◆ **WHAT THE TASK ASKS**: Transcribe the material exactly. Images do not belong in the copy.

◆ **PROVIDED DATA**:
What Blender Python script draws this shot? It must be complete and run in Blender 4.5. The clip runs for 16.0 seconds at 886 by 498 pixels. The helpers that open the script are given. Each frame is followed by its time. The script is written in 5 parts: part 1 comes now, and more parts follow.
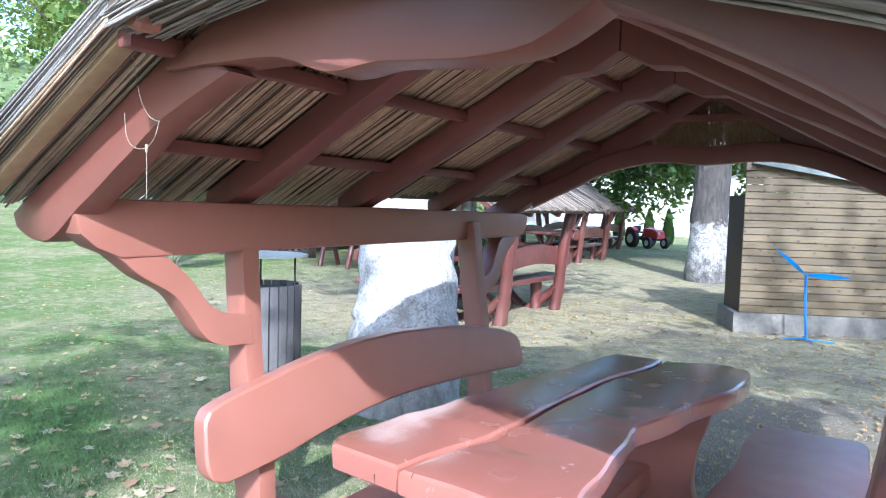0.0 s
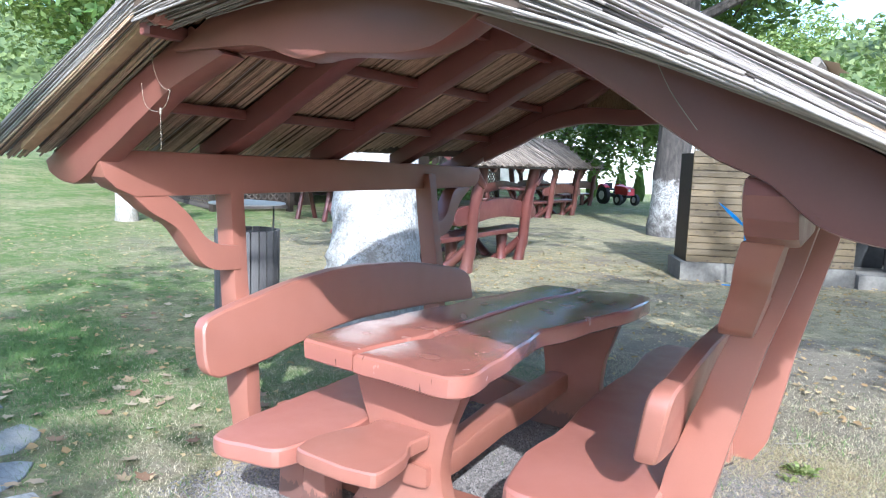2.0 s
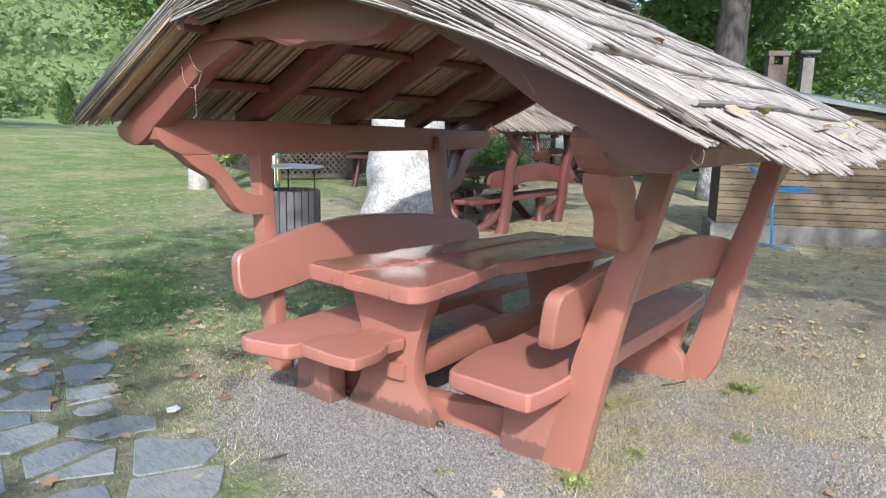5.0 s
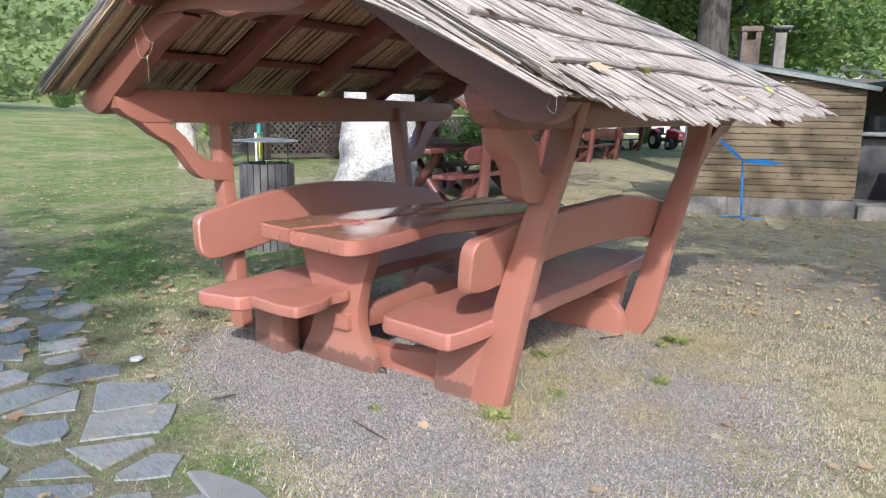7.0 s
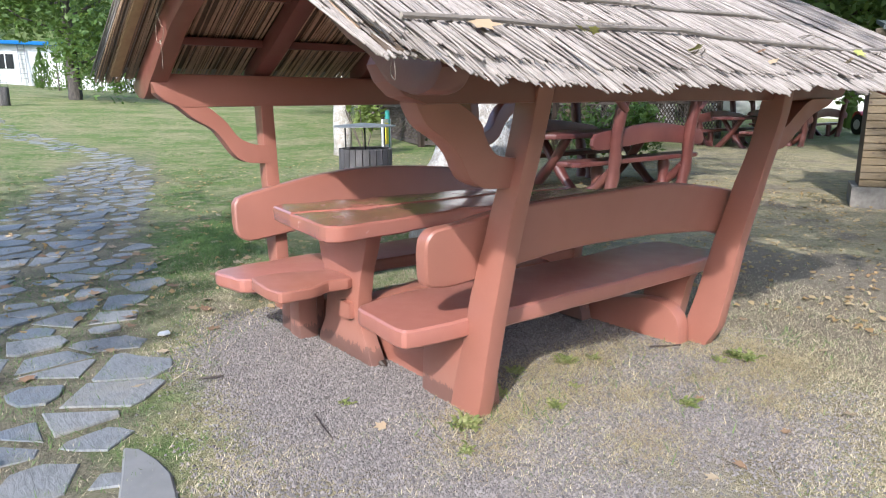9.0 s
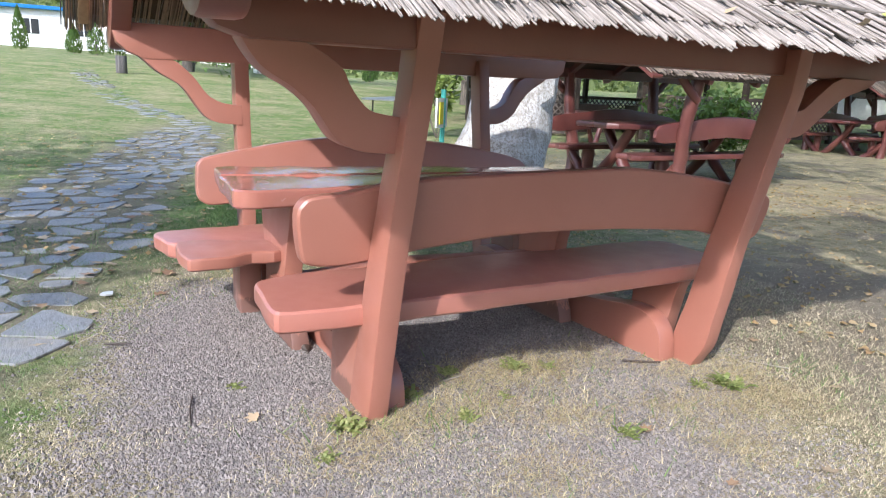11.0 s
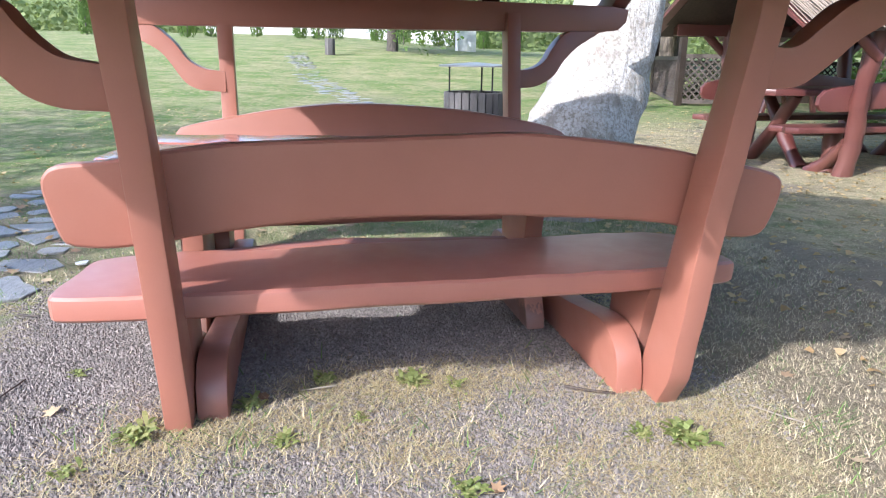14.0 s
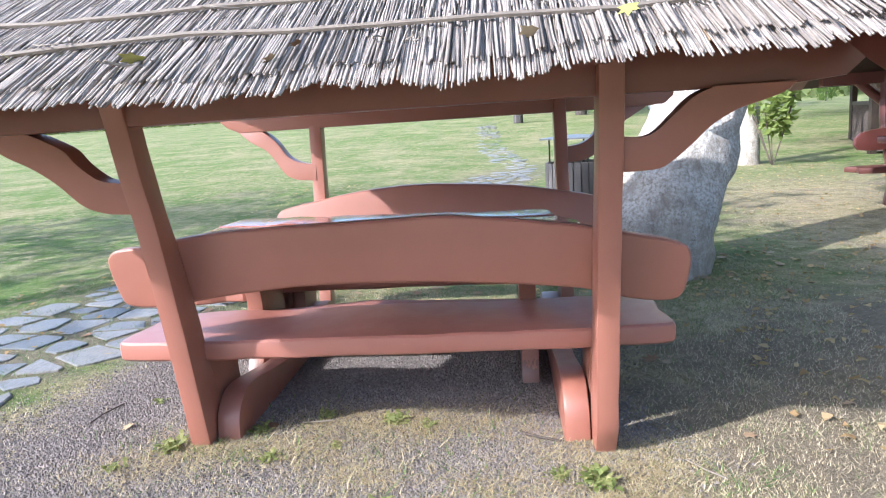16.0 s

◆ **COMPLETED TASK**:
What Blender Python script draws this shot? It must be complete and run in Blender 4.5. The clip runs for 16.0 seconds at 886 by 498 pixels. The helpers that open the script are given. Each frame is followed by its time. The script is written in 5 parts: part 1 comes now, and more parts follow.
0.0 s
2.0 s
5.0 s
7.0 s
9.0 s
11.0 s
14.0 s
16.0 s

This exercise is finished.